The operator of a group home in Dayton, Minn., has backed out of plans to house three convicted rapists set for release from Minnesota’s sex offender treatment program, dealing another setback to state efforts to move more offenders into the community.
City Council members in Dayton, a rural community of about 5,000 residents northwest of the Twin Cities, received notice Tuesday from REM Minnesota Inc. that it will not provide housing for the three men, who already have been cleared for conditional release from the Minnesota Sex Offender Program (MSOP).
The decision comes after Dayton residents raised alarms about their safety last week and the city adopted a far-reaching ordinance that bars sex offenders from living near a host of places where children congregate and effectively renders more than half the city off-limits to sex offenders.
A spokeswoman for REM Minnesota issued a statement saying it would comply with the ordinance and already had informed state officials that it would not accept the three offenders, who had been approved for transition to the group home.
Communities across Minnesota have been rushing to pass such ordinances since a federal judge last year ruled that the MSOP is unconstitutional and ordered the state to develop more housing options and release offenders who no longer require confinement.
The Dayton City Council passed the sweeping ordinance, which even prevents offenders from living near seasonal pumpkin patches and apple orchards, despite concerns that it may draw a legal challenge.

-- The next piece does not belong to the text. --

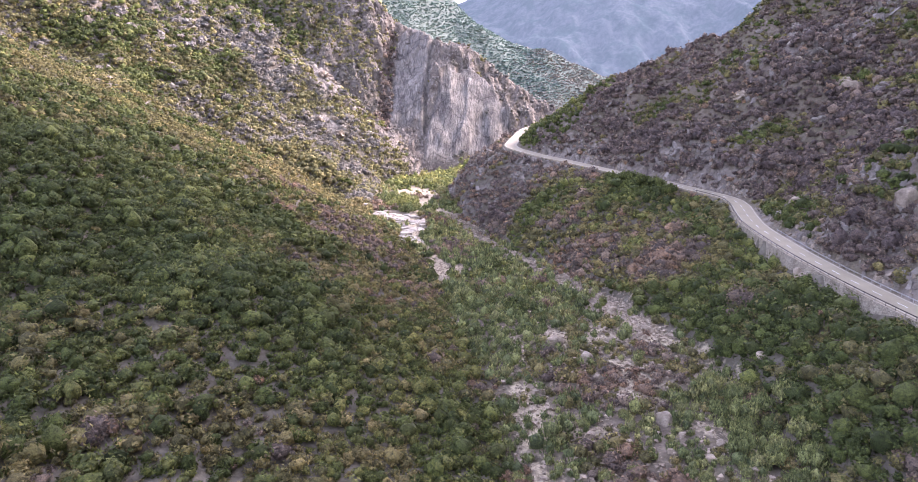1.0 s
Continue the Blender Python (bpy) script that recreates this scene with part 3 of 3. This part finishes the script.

“There is pride in how the community pulled together and how fast we were able to respond to the situation,” said Dayton Mayor Tim McNeil. “Now, the big question is: Did we go too far in the eyes of those who have the ability to sue us?”
The state of Minnesota is under mounting court pressure to demonstrate that it operates a functional treatment program that provides offenders with a clear path toward release. At the same time, communities are pushing back against a possible influx of offenders: Roughly 50 jurisdictions statewide have enacted ordinances that restrict where sex offenders can live.
The ordinances place the Minnesota Department of Human Services, which oversees the MSOP, in a difficult spot. If the agency seeks community input before attempting to move offenders, local governments can rush to pass restrictions before such a move can occur. Yet without local outreach, the state faces criticism for being secretive.
In late September, for instance, DHS informed officials in Le Sueur County that it was considering plans to move six MSOP offenders to a residence in Kasota Township, near St. Peter. Neighbors barraged the owner of the fourplex with telephone calls and e-mails, prompting him to pull out of the deal. Now the county is considering a sweeping ordinance that would bar offenders from living near a long list of public spaces.
“I’m all about second chances,” said Steven Rohlfing, a Le Sueur County commissioner. “But these sexual predators took away the dignity from a lot of individuals, and it’s not clear that they will ever recover.”
The local ordinances were quite narrow at first but have grown much broader. The proposed ordinance in Le Sueur County, for example, would bar offenders from living near bus stops, public trails, gyms, libraries, public beaches, hockey rinks and churches, among other areas. Le Sueur’s ordinance would even prohibit offenders from living near a privately owned property that is equipped for children’s play.
Critics argue that the laws force offenders into homelessness, which makes it more difficult for law enforcement to track them. Courts in other states have struck down residency restrictions when they too closely resemble “blanket bans” against offenders. Even so, the laws remain largely unchallenged in Minnesota; which means a growing number of detainees at MSOP’s secure treatment center in St. Peter who have been cleared for release remain stuck at the facility.
Asked if it is considering a challenge to the local ordinances, DHS said in a statement: “We face the challenge of running a constitutional program that provides safety, security and treatment. In this effort, we cannot rule out any option prematurely.”